Utterly Meaningless » Blog Archive » SCHOOL TO WORK?

    Filed at 6:11 am under by dcobranchi

    Joanne Jacobs reports that FL is set to force high schoolers to declare a “major” in the 9th grade. Is this the dumbest idea in the history of “education reform”? I knew what I wanted to do for a living in 10th grade, but I was the extremely rare exception. My very successful younger brother started out as business major, then computer science, and ended up letting me talk him into chemistry. In college. How the hell does the state expect a ninth-grader to have a clue what they want to be when they grow up?

    4 Responses to “SCHOOL TO WORK?”

    Comment by
    March 24th, 2006
    at 8:03 am

    It’s not about what the kid wants to be. It’s what the state wants them to be. I’m sure there will be plenty of “guidance” available for confused 9th graders.

    Comment by
    March 24th, 2006
    at 9:51 am

    Iowa has something similar in the works which just boggles my mind. And the proposed legislation (why we need it legislated I don’t know?!) even has the poor student signing a “contract”! Ack!!

    Comment by
    March 24th, 2006
    at 2:59 pm

    Bobbi if you have the proposed legislation could you please email it to me? I like to keep up on where various states are on this. Further COD is on the right track. This has nothing to do with what the child wants. That should be totally obvious by now.

    Comment by
    Mary Nix
    March 25th, 2006
    at 11:36 am


    Ohio’s Governor Taft recently suggested new standards for Ohio high schools.

    Personally, I find it sad that educrats and legislators believe that continuing to pile these new fangled requirements on children to comply with what, how and when will force children to learn.
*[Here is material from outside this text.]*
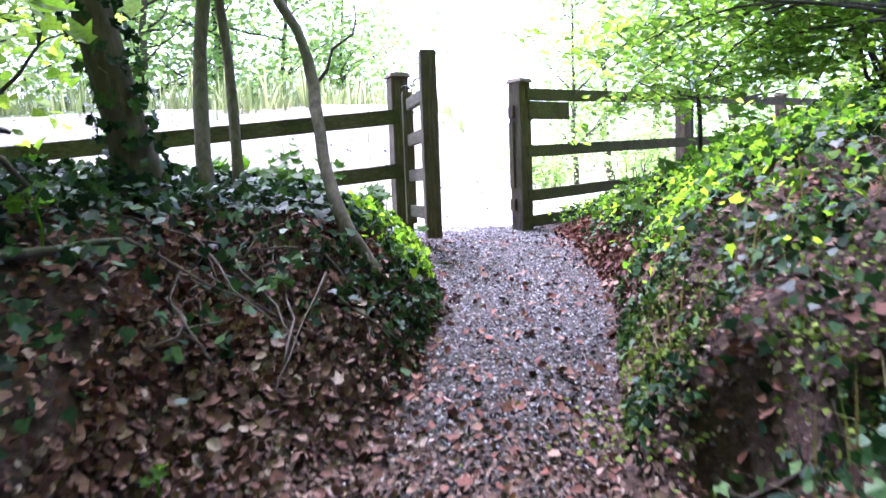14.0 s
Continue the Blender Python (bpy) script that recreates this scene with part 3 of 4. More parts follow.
tree("sapling", 0.9, 8.3, 3.0, 0.018, (0.1, 0.1), crook=0.08, limbs=3, low=0.4, reach=0.4, leaves=16, leaf=0.07,
     label="thin straight sapling on the ivy bank", category="sapling", group="saplings by the steps", seed=15, sides=6)
tree("sapling", 2.78, 10.25, 4.0, 0.03, (0.0, 0.2), crook=0.08, limbs=4, low=0.4, reach=0.6, leaves=40, leaf=0.08,
     label="thin straight sapling on the ivy bank", category="sapling", group="saplings by the steps", seed=16, sides=6)

WOOD = [  # x, y, height, radius, lean x, lean y, ivy leaves, dark bark
    (-5.6, 9.63, 11, 0.16, 0.1, 0.3, 500, 1), (-5.18, 9.7, 9, 0.06, 0.1, 0.2, 0, 1), (-5.17, 10.44, 10, 0.09, 0.0, 0.2, 120, 1), (-3.95, 9.2, 7, 0.04, 0.5, 0.5, 0, 0),
    (-3.8, 9.3, 10, 0.085, 0.3, 0.4, 420, 1), (-4.54, 11.1, 11, 0.11, 0.3, 0.3, 120, 1), (-4.2, 12.9, 11, 0.14, 0.5, 0.3, 200, 1), (-4.45, 12.8, 10, 0.1, -0.5, 0.3, 60, 1),
    (-3.5, 12.1, 10, 0.09, 0.4, 0.4, 260, 1), (-3.57, 12.9, 7, 0.04, 0.2, 0.2, 0, 1), (-2.93, 12.4, 6, 0.034, 0.4, 0.3, 0, 1), (-3.3, 12.95, 7, 0.04, 0.1, 0.2, 0, 1),
    (-3.0, 13.25, 7, 0.035, 0.2, 0.1, 0, 1), (-6.8, 12.2, 11, 0.13, 0.2, 0.2, 200, 1), (-7.6, 10.2, 11, 0.15, -0.2, 0.2, 200, 1), (-6.2, 14.0, 10, 0.1, 0.2, 0.2, 60, 1),
    (-8.8, 12.5, 11, 0.14, 0.2, 0.2, 0, 1), (-5.2, 14.8, 9, 0.07, 0.3, 0.2, 0, 1),
    (2.0, 13.43, 9, 0.06, -0.5, 0.4, 60, 1), (2.16, 12.7, 9, 0.07, -0.35, 0.4, 60, 1), (2.36, 12.5, 9, 0.085, -0.25, 0.3, 60, 1), (2.95, 13.2, 10, 0.08, 0.1, 0.3, 40, 1),
    (3.5, 12.6, 10, 0.12, 0.1, 0.3, 60, 1), (4.1, 13.4, 11, 0.16, 0.1, 0.3, 80, 0), (5.1, 10.9, 11, 0.15, 1.2, 0.3, 80, 1), (6.3, 12.6, 11, 0.2, 0.8, 0.2, 120, 1),
    (7.4, 12.0, 11, 0.14, 0.1, 0.2, 60, 1), (7.3, 9.6, 11, 0.16, 0.3, 0.2, 100, 1), (8.6, 12.4, 11, 0.14, 0.0, 0.2, 0, 1), (9.6, 10.5, 11, 0.17, 0.2, 0.2, 0, 0),
    (1.35, 13.55, 9, 0.05, 0.3, 0.2, 60, 1), (1.5, 13.3, 9, 0.055, 0.3, 0.1, 40, 1), (10.5, 13.5, 11, 0.15, 0, 0, 0, 1), (5.4, 14.8, 11, 0.13, 0, 0, 0, 1),
    # these five stand out of view, added for the shade of their crowns
    (-4.8, 4.5, 11, 0.14, -0.2, 0, 200, 0), (-6.0, 1.0, 12, 0.17, 0, 0, 0, 0), (5.0, 2.5, 12, 0.18, 0.2, 0, 0, 0), (3.5, -2.5, 12, 0.17, 0, 0, 0, 0), (-3.0, -3.0, 12, 0.17, 0, 0, 0, 0)]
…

    Here’s a snippet and a link to the article:

    The governor wants to require that Ohio high-school students take a curriculum that includes four years of math, including Algebra 2; three years of science; and two years of a foreign language.

    Students may opt out of the core curriculum with a signed waiver from a parent, but that would disqualify a student from enrolling in a state-funded, four-year college or university under Taft’s plan.

    The governor’s draft legislation provides exceptions to that rule for students enrolling at Youngstown State University, Central State University and Shawnee State University.